>>>>>
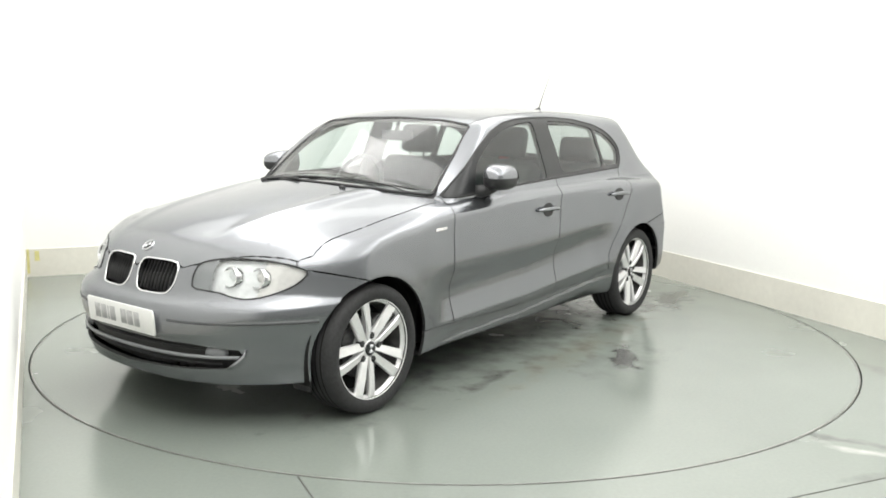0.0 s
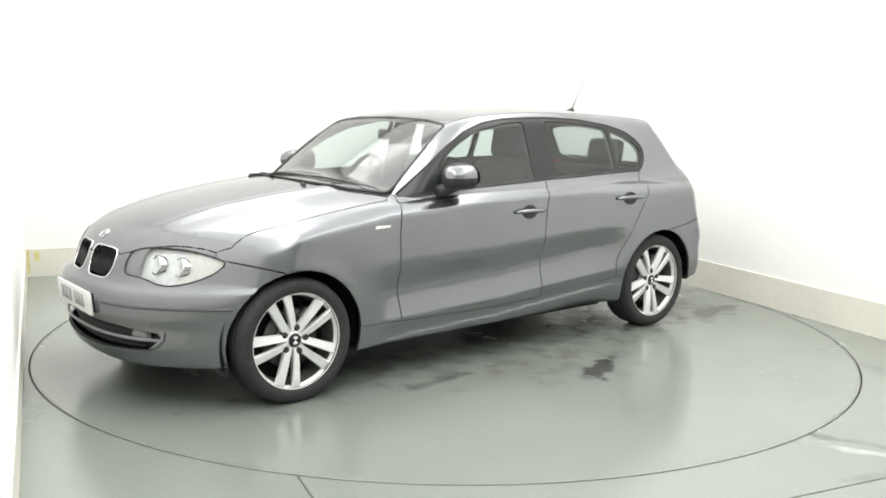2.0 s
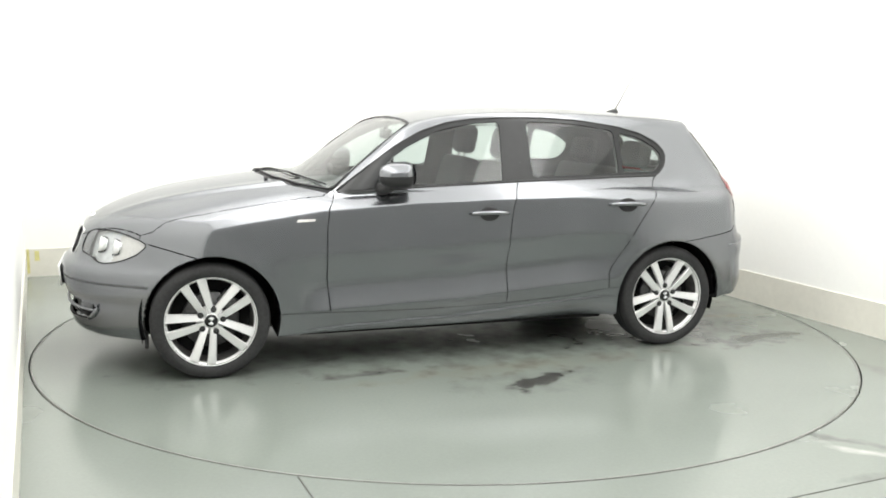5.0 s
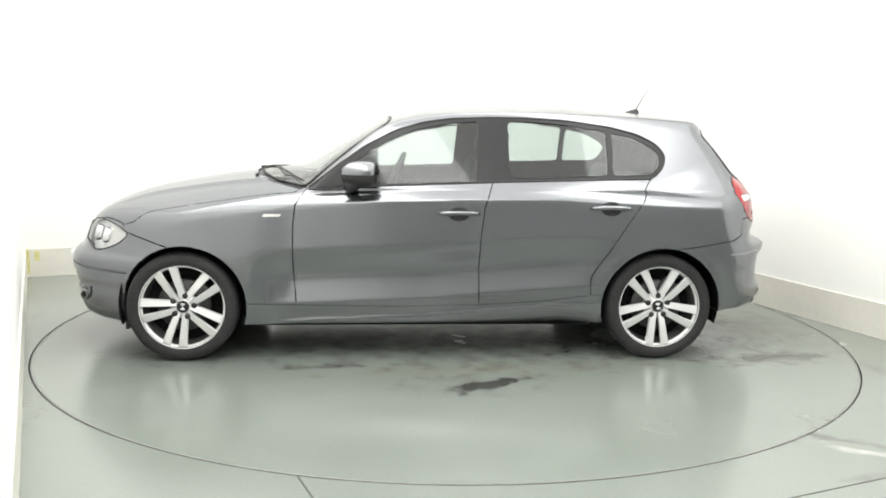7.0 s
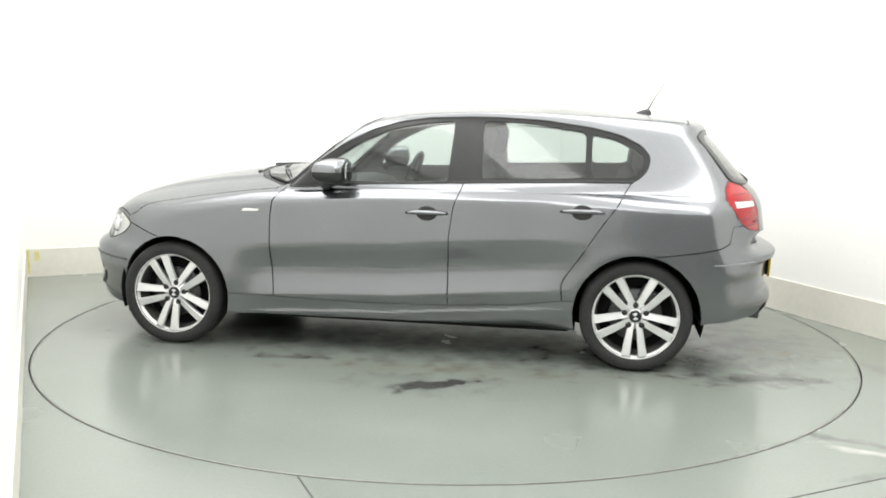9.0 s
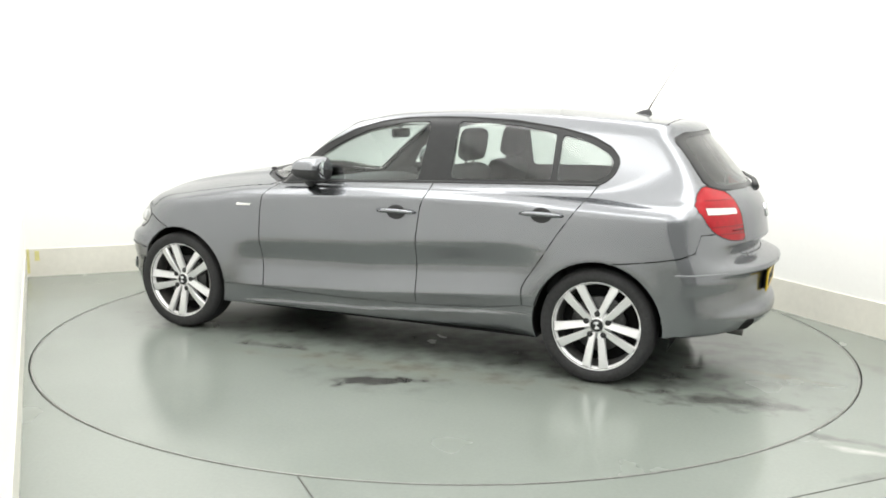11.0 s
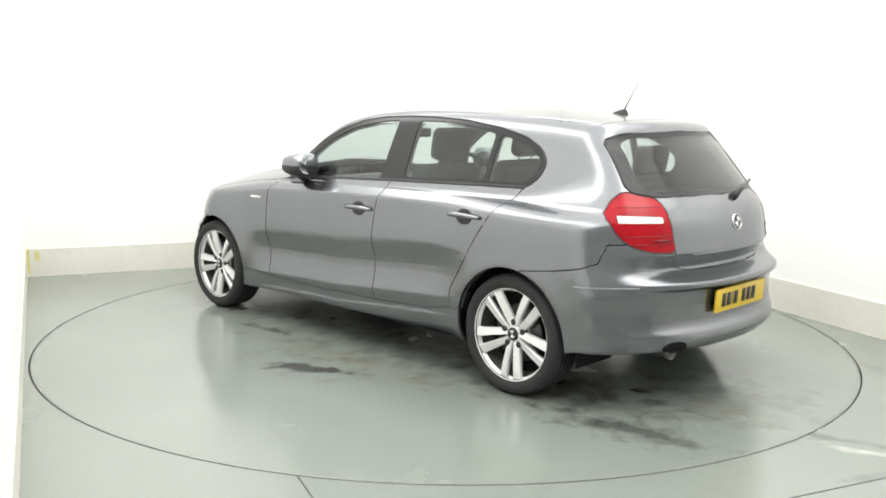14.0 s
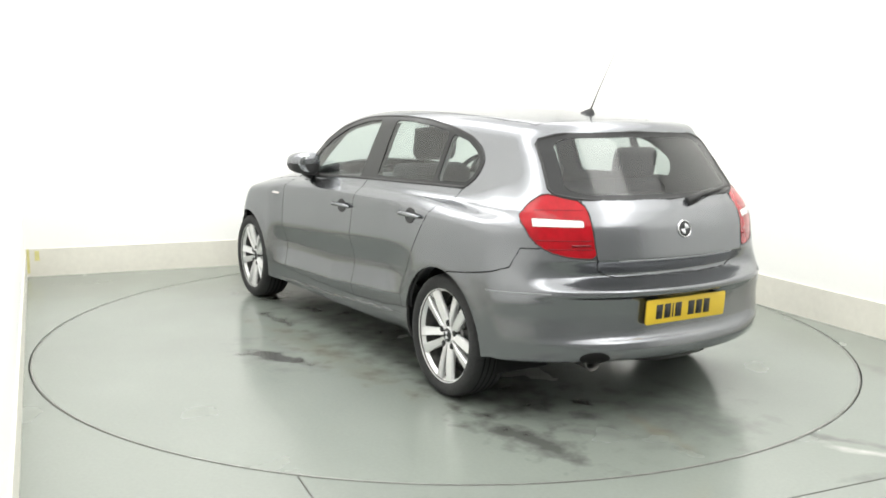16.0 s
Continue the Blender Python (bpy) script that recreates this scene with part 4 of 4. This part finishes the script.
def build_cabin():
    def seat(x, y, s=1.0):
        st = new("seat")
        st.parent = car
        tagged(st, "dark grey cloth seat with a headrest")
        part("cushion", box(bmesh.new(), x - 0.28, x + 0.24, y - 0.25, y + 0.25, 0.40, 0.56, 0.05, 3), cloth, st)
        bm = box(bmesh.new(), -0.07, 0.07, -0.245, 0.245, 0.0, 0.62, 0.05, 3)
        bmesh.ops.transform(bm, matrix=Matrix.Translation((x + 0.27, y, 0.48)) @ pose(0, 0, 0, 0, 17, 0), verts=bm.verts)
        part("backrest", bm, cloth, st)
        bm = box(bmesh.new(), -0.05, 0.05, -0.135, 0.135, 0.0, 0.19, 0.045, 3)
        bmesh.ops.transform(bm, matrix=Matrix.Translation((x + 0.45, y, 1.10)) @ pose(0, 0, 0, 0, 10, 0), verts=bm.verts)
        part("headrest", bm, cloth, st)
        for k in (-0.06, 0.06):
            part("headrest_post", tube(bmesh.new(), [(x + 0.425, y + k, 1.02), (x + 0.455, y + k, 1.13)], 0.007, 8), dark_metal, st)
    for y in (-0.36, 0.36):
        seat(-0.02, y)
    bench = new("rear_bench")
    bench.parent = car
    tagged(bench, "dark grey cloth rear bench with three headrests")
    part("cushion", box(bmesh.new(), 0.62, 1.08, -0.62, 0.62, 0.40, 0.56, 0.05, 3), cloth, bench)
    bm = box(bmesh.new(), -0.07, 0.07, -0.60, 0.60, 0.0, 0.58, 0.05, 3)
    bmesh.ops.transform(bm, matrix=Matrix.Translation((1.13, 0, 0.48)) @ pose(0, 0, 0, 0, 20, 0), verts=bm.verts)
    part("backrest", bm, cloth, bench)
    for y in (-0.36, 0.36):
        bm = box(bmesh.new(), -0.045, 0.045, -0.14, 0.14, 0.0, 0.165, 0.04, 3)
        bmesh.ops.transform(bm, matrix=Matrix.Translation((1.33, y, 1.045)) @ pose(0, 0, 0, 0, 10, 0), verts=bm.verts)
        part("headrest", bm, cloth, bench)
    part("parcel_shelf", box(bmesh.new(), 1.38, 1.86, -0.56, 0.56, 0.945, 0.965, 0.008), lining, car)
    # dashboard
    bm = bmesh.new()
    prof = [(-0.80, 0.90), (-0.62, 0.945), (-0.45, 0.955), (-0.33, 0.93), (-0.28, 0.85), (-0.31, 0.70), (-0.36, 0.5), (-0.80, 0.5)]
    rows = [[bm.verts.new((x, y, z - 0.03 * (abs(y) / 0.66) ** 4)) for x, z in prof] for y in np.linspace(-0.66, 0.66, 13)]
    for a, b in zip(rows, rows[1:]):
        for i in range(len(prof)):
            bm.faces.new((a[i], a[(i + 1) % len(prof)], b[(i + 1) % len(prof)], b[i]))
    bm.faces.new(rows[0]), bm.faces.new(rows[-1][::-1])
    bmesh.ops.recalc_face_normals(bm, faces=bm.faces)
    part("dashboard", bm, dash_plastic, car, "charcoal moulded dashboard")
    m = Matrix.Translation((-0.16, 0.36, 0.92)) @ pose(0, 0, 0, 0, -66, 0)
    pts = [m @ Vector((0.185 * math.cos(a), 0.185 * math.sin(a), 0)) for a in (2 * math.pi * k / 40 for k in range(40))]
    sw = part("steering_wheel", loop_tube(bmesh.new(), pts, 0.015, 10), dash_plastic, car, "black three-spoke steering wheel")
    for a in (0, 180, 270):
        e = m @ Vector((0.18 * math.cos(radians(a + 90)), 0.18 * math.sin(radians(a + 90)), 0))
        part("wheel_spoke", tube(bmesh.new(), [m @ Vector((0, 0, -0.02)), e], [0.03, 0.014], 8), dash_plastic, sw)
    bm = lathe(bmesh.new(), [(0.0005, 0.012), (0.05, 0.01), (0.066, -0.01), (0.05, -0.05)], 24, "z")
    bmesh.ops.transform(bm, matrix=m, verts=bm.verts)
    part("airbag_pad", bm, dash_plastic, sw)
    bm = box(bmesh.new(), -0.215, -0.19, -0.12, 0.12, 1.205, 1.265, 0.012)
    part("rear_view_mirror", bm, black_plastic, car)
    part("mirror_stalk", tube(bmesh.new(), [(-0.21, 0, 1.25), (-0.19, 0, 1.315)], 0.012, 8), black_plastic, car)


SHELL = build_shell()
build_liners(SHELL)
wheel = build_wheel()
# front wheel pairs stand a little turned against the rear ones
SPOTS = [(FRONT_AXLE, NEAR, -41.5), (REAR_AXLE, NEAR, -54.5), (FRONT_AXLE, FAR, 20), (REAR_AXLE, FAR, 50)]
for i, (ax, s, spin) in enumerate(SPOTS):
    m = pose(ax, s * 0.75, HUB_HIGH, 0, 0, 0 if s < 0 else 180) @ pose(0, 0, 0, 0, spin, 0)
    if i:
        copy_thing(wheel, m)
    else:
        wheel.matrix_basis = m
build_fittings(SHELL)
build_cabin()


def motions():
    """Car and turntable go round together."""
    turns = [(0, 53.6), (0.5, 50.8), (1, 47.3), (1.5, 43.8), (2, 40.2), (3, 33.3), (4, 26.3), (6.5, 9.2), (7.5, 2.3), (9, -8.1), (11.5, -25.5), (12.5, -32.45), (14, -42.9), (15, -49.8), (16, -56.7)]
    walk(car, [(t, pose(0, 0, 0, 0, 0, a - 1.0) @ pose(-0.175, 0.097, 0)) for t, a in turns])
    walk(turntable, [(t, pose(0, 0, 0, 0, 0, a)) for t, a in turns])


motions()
<<<<<
Give all the lines above again, character for character, without pictures.

0.0 s
2.0 s
5.0 s
7.0 s
9.0 s
11.0 s
14.0 s
16.0 s
Continue the Blender Python (bpy) script that recreates this scene with part 4 of 4. This part finishes the script.
def build_cabin():
    def seat(x, y, s=1.0):
        st = new("seat")
        st.parent = car
        tagged(st, "dark grey cloth seat with a headrest")
        part("cushion", box(bmesh.new(), x - 0.28, x + 0.24, y - 0.25, y + 0.25, 0.40, 0.56, 0.05, 3), cloth, st)
        bm = box(bmesh.new(), -0.07, 0.07, -0.245, 0.245, 0.0, 0.62, 0.05, 3)
        bmesh.ops.transform(bm, matrix=Matrix.Translation((x + 0.27, y, 0.48)) @ pose(0, 0, 0, 0, 17, 0), verts=bm.verts)
        part("backrest", bm, cloth, st)
        bm = box(bmesh.new(), -0.05, 0.05, -0.135, 0.135, 0.0, 0.19, 0.045, 3)
        bmesh.ops.transform(bm, matrix=Matrix.Translation((x + 0.45, y, 1.10)) @ pose(0, 0, 0, 0, 10, 0), verts=bm.verts)
        part("headrest", bm, cloth, st)
        for k in (-0.06, 0.06):
            part("headrest_post", tube(bmesh.new(), [(x + 0.425, y + k, 1.02), (x + 0.455, y + k, 1.13)], 0.007, 8), dark_metal, st)
    for y in (-0.36, 0.36):
        seat(-0.02, y)
    bench = new("rear_bench")
    bench.parent = car
    tagged(bench, "dark grey cloth rear bench with three headrests")
    part("cushion", box(bmesh.new(), 0.62, 1.08, -0.62, 0.62, 0.40, 0.56, 0.05, 3), cloth, bench)
    bm = box(bmesh.new(), -0.07, 0.07, -0.60, 0.60, 0.0, 0.58, 0.05, 3)
    bmesh.ops.transform(bm, matrix=Matrix.Translation((1.13, 0, 0.48)) @ pose(0, 0, 0, 0, 20, 0), verts=bm.verts)
    part("backrest", bm, cloth, bench)
    for y in (-0.36, 0.36):
        bm = box(bmesh.new(), -0.045, 0.045, -0.14, 0.14, 0.0, 0.165, 0.04, 3)
        bmesh.ops.transform(bm, matrix=Matrix.Translation((1.33, y, 1.045)) @ pose(0, 0, 0, 0, 10, 0), verts=bm.verts)
        part("headrest", bm, cloth, bench)
    part("parcel_shelf", box(bmesh.new(), 1.38, 1.86, -0.56, 0.56, 0.945, 0.965, 0.008), lining, car)
    # dashboard
    bm = bmesh.new()
    prof = [(-0.80, 0.90), (-0.62, 0.945), (-0.45, 0.955), (-0.33, 0.93), (-0.28, 0.85), (-0.31, 0.70), (-0.36, 0.5), (-0.80, 0.5)]
    rows = [[bm.verts.new((x, y, z - 0.03 * (abs(y) / 0.66) ** 4)) for x, z in prof] for y in np.linspace(-0.66, 0.66, 13)]
    for a, b in zip(rows, rows[1:]):
        for i in range(len(prof)):
            bm.faces.new((a[i], a[(i + 1) % len(prof)], b[(i + 1) % len(prof)], b[i]))
    bm.faces.new(rows[0]), bm.faces.new(rows[-1][::-1])
    bmesh.ops.recalc_face_normals(bm, faces=bm.faces)
    part("dashboard", bm, dash_plastic, car, "charcoal moulded dashboard")
    m = Matrix.Translation((-0.16, 0.36, 0.92)) @ pose(0, 0, 0, 0, -66, 0)
    pts = [m @ Vector((0.185 * math.cos(a), 0.185 * math.sin(a), 0)) for a in (2 * math.pi * k / 40 for k in range(40))]
    sw = part("steering_wheel", loop_tube(bmesh.new(), pts, 0.015, 10), dash_plastic, car, "black three-spoke steering wheel")
    for a in (0, 180, 270):
        e = m @ Vector((0.18 * math.cos(radians(a + 90)), 0.18 * math.sin(radians(a + 90)), 0))
        part("wheel_spoke", tube(bmesh.new(), [m @ Vector((0, 0, -0.02)), e], [0.03, 0.014], 8), dash_plastic, sw)
    bm = lathe(bmesh.new(), [(0.0005, 0.012), (0.05, 0.01), (0.066, -0.01), (0.05, -0.05)], 24, "z")
    bmesh.ops.transform(bm, matrix=m, verts=bm.verts)
    part("airbag_pad", bm, dash_plastic, sw)
    bm = box(bmesh.new(), -0.215, -0.19, -0.12, 0.12, 1.205, 1.265, 0.012)
    part("rear_view_mirror", bm, black_plastic, car)
    part("mirror_stalk", tube(bmesh.new(), [(-0.21, 0, 1.25), (-0.19, 0, 1.315)], 0.012, 8), black_plastic, car)


SHELL = build_shell()
build_liners(SHELL)
wheel = build_wheel()
# front wheel pairs stand a little turned against the rear ones
SPOTS = [(FRONT_AXLE, NEAR, -41.5), (REAR_AXLE, NEAR, -54.5), (FRONT_AXLE, FAR, 20), (REAR_AXLE, FAR, 50)]
for i, (ax, s, spin) in enumerate(SPOTS):
    m = pose(ax, s * 0.75, HUB_HIGH, 0, 0, 0 if s < 0 else 180) @ pose(0, 0, 0, 0, spin, 0)
    if i:
        copy_thing(wheel, m)
    else:
        wheel.matrix_basis = m
build_fittings(SHELL)
build_cabin()


def motions():
    """Car and turntable go round together."""
    turns = [(0, 53.6), (0.5, 50.8), (1, 47.3), (1.5, 43.8), (2, 40.2), (3, 33.3), (4, 26.3), (6.5, 9.2), (7.5, 2.3), (9, -8.1), (11.5, -25.5), (12.5, -32.45), (14, -42.9), (15, -49.8), (16, -56.7)]
    walk(car, [(t, pose(0, 0, 0, 0, 0, a - 1.0) @ pose(-0.175, 0.097, 0)) for t, a in turns])
    walk(turntable, [(t, pose(0, 0, 0, 0, 0, a)) for t, a in turns])


motions()